Problem requirements: Repeat exactly each line of the data provided below.

Dataset excerpt:
========================================

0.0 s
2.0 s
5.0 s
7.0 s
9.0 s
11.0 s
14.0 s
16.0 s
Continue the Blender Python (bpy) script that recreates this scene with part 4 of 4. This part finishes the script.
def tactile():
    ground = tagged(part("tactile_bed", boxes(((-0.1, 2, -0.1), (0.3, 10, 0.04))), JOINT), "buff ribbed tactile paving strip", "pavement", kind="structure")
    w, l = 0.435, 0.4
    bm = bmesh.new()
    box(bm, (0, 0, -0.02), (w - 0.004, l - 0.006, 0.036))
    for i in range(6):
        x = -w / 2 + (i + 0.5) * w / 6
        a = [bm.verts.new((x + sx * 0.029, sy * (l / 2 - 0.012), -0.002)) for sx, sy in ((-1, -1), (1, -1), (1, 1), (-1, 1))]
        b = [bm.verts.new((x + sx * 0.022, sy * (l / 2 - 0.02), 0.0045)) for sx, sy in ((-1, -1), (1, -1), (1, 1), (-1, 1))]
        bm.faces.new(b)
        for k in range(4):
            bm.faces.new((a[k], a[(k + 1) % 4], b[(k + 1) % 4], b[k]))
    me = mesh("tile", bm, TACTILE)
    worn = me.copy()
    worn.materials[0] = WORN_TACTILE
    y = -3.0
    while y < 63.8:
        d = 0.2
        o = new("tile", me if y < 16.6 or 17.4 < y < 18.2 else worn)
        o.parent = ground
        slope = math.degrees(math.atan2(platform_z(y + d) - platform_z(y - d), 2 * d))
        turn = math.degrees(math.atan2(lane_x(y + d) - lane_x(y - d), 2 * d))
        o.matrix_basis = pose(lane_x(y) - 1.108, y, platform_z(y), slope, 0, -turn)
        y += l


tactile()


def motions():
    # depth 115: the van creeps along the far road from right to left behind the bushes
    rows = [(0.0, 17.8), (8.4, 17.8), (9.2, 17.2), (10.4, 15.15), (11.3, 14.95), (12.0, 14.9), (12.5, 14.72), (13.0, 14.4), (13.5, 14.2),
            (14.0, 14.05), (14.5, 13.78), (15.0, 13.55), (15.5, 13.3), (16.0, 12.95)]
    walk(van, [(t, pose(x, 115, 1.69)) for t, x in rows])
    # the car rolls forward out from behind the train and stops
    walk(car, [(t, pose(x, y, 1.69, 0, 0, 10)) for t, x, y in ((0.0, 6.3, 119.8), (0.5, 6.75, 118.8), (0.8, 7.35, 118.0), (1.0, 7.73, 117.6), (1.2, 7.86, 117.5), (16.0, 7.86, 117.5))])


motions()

========================================

Response:
0.0 s
2.0 s
5.0 s
7.0 s
9.0 s
11.0 s
14.0 s
16.0 s
Continue the Blender Python (bpy) script that recreates this scene with part 4 of 4. This part finishes the script.
def tactile():
    ground = tagged(part("tactile_bed", boxes(((-0.1, 2, -0.1), (0.3, 10, 0.04))), JOINT), "buff ribbed tactile paving strip", "pavement", kind="structure")
    w, l = 0.435, 0.4
    bm = bmesh.new()
    box(bm, (0, 0, -0.02), (w - 0.004, l - 0.006, 0.036))
    for i in range(6):
        x = -w / 2 + (i + 0.5) * w / 6
        a = [bm.verts.new((x + sx * 0.029, sy * (l / 2 - 0.012), -0.002)) for sx, sy in ((-1, -1), (1, -1), (1, 1), (-1, 1))]
        b = [bm.verts.new((x + sx * 0.022, sy * (l / 2 - 0.02), 0.0045)) for sx, sy in ((-1, -1), (1, -1), (1, 1), (-1, 1))]
        bm.faces.new(b)
        for k in range(4):
            bm.faces.new((a[k], a[(k + 1) % 4], b[(k + 1) % 4], b[k]))
    me = mesh("tile", bm, TACTILE)
    worn = me.copy()
    worn.materials[0] = WORN_TACTILE
    y = -3.0
    while y < 63.8:
        d = 0.2
        o = new("tile", me if y < 16.6 or 17.4 < y < 18.2 else worn)
        o.parent = ground
        slope = math.degrees(math.atan2(platform_z(y + d) - platform_z(y - d), 2 * d))
        turn = math.degrees(math.atan2(lane_x(y + d) - lane_x(y - d), 2 * d))
        o.matrix_basis = pose(lane_x(y) - 1.108, y, platform_z(y), slope, 0, -turn)
        y += l


tactile()


def motions():
    # depth 115: the van creeps along the far road from right to left behind the bushes
    rows = [(0.0, 17.8), (8.4, 17.8), (9.2, 17.2), (10.4, 15.15), (11.3, 14.95), (12.0, 14.9), (12.5, 14.72), (13.0, 14.4), (13.5, 14.2),
            (14.0, 14.05), (14.5, 13.78), (15.0, 13.55), (15.5, 13.3), (16.0, 12.95)]
    walk(van, [(t, pose(x, 115, 1.69)) for t, x in rows])
    # the car rolls forward out from behind the train and stops
    walk(car, [(t, pose(x, y, 1.69, 0, 0, 10)) for t, x, y in ((0.0, 6.3, 119.8), (0.5, 6.75, 118.8), (0.8, 7.35, 118.0), (1.0, 7.73, 117.6), (1.2, 7.86, 117.5), (16.0, 7.86, 117.5))])


motions()